Ce chemin vers la croissance a déjà été emprunté par la grande majorité des pays d’Asie, par ceux d’Amérique Latine, sans oublier l’Europe qui, il y a encore moins de cinquante ans, comportait également pas mal de pays en voie de développement. Cette accession à la réussite économique ne sera possible que si les pays africains mettent en œuvre une plus grande stabilité politique, des Etats de droit et s’ils favorisent la transparence de leurs systèmes économiques et financiers. Si tel est le cas, comme cela se produit d’ailleurs d’ores et déjà dans certains pays africains, la mondialisation apportera ses fruits.

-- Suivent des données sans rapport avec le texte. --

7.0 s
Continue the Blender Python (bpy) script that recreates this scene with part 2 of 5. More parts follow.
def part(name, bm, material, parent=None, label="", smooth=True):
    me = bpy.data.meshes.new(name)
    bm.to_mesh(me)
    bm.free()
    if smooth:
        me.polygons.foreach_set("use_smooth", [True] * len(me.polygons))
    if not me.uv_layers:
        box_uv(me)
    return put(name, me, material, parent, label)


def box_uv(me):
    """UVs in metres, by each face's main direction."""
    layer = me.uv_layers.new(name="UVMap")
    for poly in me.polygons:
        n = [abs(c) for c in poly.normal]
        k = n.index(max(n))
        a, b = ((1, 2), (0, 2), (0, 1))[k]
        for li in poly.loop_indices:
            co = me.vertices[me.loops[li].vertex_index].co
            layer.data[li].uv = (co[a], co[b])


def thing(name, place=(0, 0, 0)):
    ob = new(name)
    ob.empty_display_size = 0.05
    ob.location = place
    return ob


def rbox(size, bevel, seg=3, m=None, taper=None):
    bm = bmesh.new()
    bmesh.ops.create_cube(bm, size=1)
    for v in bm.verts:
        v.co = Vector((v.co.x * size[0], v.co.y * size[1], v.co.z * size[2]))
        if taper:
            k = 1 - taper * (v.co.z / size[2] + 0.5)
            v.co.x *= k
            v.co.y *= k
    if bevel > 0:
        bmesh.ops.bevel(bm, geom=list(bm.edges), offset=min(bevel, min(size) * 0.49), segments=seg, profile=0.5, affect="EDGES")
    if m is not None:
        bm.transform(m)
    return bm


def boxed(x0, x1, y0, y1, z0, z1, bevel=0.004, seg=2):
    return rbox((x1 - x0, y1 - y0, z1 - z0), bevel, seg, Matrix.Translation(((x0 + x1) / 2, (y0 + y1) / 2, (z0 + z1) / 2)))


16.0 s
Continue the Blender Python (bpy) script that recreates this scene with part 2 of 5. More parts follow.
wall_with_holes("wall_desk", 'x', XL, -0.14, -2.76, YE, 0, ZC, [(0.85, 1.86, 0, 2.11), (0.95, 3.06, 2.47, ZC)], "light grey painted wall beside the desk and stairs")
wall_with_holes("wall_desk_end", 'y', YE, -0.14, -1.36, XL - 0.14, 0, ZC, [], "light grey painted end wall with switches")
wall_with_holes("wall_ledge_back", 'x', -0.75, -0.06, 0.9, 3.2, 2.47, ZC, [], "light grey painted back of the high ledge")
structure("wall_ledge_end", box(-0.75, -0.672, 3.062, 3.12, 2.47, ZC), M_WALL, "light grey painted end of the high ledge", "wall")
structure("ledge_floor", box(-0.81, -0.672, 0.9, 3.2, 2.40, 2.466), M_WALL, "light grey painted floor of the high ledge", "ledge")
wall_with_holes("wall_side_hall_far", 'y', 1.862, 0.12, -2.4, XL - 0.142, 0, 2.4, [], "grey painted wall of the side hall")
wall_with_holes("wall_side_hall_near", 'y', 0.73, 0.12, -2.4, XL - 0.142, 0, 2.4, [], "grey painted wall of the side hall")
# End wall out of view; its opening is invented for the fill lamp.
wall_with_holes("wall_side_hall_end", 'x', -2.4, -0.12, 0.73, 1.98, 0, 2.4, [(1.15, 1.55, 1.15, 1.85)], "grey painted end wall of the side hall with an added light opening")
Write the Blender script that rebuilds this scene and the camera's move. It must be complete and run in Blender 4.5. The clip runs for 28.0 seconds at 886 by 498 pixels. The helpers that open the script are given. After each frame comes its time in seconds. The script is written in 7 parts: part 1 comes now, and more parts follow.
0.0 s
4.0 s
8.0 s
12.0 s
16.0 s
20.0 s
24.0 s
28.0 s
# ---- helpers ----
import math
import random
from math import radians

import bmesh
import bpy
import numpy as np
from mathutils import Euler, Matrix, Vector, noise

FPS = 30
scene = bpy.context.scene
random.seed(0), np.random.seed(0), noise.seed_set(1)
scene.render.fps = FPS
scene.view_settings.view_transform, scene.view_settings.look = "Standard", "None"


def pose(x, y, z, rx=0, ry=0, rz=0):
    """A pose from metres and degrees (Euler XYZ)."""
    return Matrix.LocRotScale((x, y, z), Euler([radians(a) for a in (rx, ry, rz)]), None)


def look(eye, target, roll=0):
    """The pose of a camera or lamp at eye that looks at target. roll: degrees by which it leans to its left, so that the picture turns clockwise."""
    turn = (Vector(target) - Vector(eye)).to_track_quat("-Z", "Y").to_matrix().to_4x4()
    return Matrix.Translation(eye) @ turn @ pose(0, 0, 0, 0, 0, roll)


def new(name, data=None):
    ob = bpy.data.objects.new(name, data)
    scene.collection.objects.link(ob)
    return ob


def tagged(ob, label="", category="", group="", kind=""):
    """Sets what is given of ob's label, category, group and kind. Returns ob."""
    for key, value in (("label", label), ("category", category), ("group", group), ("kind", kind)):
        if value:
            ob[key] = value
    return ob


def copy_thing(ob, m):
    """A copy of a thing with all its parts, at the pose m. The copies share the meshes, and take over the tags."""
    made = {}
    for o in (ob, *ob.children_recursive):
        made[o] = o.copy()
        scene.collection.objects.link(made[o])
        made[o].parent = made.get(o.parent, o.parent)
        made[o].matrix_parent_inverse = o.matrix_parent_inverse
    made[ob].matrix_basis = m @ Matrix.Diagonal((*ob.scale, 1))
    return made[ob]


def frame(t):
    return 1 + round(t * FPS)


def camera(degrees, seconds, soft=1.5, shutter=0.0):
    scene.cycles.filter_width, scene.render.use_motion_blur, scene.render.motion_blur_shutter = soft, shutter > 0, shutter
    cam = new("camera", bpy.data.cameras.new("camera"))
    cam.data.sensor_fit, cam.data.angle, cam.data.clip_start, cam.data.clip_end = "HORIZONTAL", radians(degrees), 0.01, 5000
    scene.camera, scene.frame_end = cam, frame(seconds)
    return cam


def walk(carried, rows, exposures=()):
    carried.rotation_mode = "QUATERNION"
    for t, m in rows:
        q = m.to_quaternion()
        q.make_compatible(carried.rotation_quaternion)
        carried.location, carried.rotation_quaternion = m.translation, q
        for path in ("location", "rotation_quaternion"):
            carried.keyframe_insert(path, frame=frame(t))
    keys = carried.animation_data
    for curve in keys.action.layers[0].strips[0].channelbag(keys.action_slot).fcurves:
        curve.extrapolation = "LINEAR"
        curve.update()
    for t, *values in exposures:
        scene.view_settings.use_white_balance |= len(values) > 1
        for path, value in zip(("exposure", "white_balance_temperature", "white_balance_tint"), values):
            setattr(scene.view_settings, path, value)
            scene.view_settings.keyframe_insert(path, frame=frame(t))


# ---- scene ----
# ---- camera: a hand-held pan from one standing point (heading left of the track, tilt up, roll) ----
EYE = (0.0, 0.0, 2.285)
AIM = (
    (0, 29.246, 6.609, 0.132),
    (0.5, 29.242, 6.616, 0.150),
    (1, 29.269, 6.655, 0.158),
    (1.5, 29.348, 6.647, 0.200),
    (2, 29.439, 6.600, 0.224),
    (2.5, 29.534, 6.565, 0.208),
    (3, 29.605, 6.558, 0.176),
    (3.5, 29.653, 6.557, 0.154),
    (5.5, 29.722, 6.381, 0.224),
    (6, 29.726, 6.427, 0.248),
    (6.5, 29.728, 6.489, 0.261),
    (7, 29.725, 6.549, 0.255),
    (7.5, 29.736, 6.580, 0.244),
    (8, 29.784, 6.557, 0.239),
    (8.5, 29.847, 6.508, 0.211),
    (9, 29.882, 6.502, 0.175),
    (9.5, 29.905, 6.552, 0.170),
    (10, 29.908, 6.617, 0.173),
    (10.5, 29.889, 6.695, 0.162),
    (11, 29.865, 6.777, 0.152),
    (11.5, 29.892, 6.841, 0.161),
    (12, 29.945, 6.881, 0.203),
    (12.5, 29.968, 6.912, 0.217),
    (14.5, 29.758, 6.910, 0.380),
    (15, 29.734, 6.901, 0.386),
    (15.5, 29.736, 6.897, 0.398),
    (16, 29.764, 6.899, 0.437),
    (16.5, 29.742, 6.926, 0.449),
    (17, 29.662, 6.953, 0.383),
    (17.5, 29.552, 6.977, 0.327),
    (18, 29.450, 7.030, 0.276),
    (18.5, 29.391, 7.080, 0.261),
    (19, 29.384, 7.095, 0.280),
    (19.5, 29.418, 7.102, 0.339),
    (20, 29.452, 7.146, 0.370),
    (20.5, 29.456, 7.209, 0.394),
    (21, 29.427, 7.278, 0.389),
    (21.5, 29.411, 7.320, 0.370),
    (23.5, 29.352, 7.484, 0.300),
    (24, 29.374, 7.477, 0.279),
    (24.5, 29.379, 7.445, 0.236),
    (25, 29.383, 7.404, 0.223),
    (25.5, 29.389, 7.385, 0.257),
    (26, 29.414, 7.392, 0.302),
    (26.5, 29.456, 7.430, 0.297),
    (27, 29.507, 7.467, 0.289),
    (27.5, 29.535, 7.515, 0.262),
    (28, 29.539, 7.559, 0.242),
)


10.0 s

Car, arrêtons de diaboliser le développement des échanges internationaux. Bien entendu, celui-ci n’est pas parfait et produit toutes sortes de scories et d’inégalités. Néanmoins, la mondialisation permet aussi des transferts de capitaux et de technologies qui sont les seuls capables de permettre la réalisation d’un « grand bon en avant » sur le chemin économique. Les Chinois, les Indiens, les Latino-Américains l’ont bien compris, c’est maintenant aux Africains de franchir le pas. Après avoir été longtemps présentés comme des pays sous-développés, trop dépendants du monde occidental, les pays émergents et notamment ceux d’Afrique sont donc en train de devenir des terres de croissance soutenue qui pourront demain tirer l’économie mondiale vers le haut.

Après l’Europe, l’Amérique, puis l’Asie, l’Afrique attend donc son heure. Il ne reste plus qu’à espérer que ses dirigeants sauront lui garantir un minimum de stabilité économique et sociale pour ne pas « rater le train ». En attendant, du côté de l’Occident et en particulier de la France, l’Afrique et l’ensemble du monde émergent doivent être considérés comme des terres de croissance en puissance, donc des marchés à prendre et par là même des créateurs de richesses et d’emplois. Les Chinois l’ont déjà bien intégré et mis à profit, il serait temps de nous réveiller.